While most investors have spent 2026 watching their portfolios bleed, one group has been quietly having a brilliant year — energy.

The S&P 500 energy sector is up over 34% year-to-date. Companies like Exxon and Chevron have been on an absolute tear. On a day when the broader market is down, energy stocks are often the only green on the screen.

So why?

It comes back to oil. The conflict in the Middle East has raised serious concerns about supply disruptions through the Strait of Hormuz — one of the most important chokepoints for global oil shipping. When the market worries that oil supply could be restricted, oil prices go up. And when oil prices go up, energy companies make significantly more money. Their profit margins expand almost automatically.

For anyone new to investing, this is one of the most important concepts to get your head around early: sectors don't all move together. When geopolitics disrupts a commodity like oil, it creates winners and losers across the market simultaneously. Energy wins. Airlines lose. Consumer goods companies get squeezed. Understanding those relationships gives you an edge that most casual investors don't have.

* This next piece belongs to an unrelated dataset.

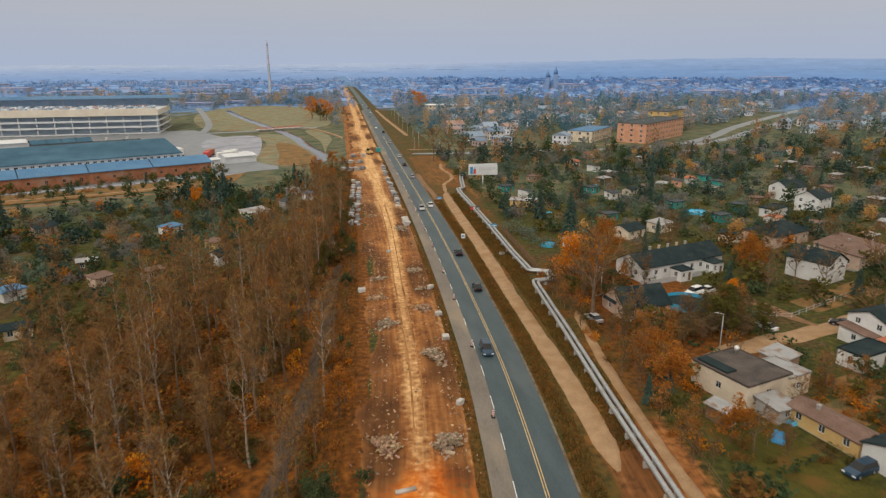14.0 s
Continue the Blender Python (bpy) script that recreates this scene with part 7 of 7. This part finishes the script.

So should you buy energy stocks now?

That's the question everyone's asking — and the honest answer is it's complicated.

The easy money in energy has probably already been made. A 34% gain in a few months is enormous. The risk now is that if the Middle East situation resolves faster than expected, oil prices could fall sharply and take energy stocks with them. That kind of reversal can wipe out months of gains in days.

That doesn't mean energy is a bad place to look. It means you need to be selective and aware of the risk you're taking on. Established names with strong balance sheets are a very different proposition to smaller, more speculative energy plays.

Keep the sector on your radar. Watch how the geopolitical situation develops. And remember — buying something because it's already up a lot is one of the most common mistakes new investors make.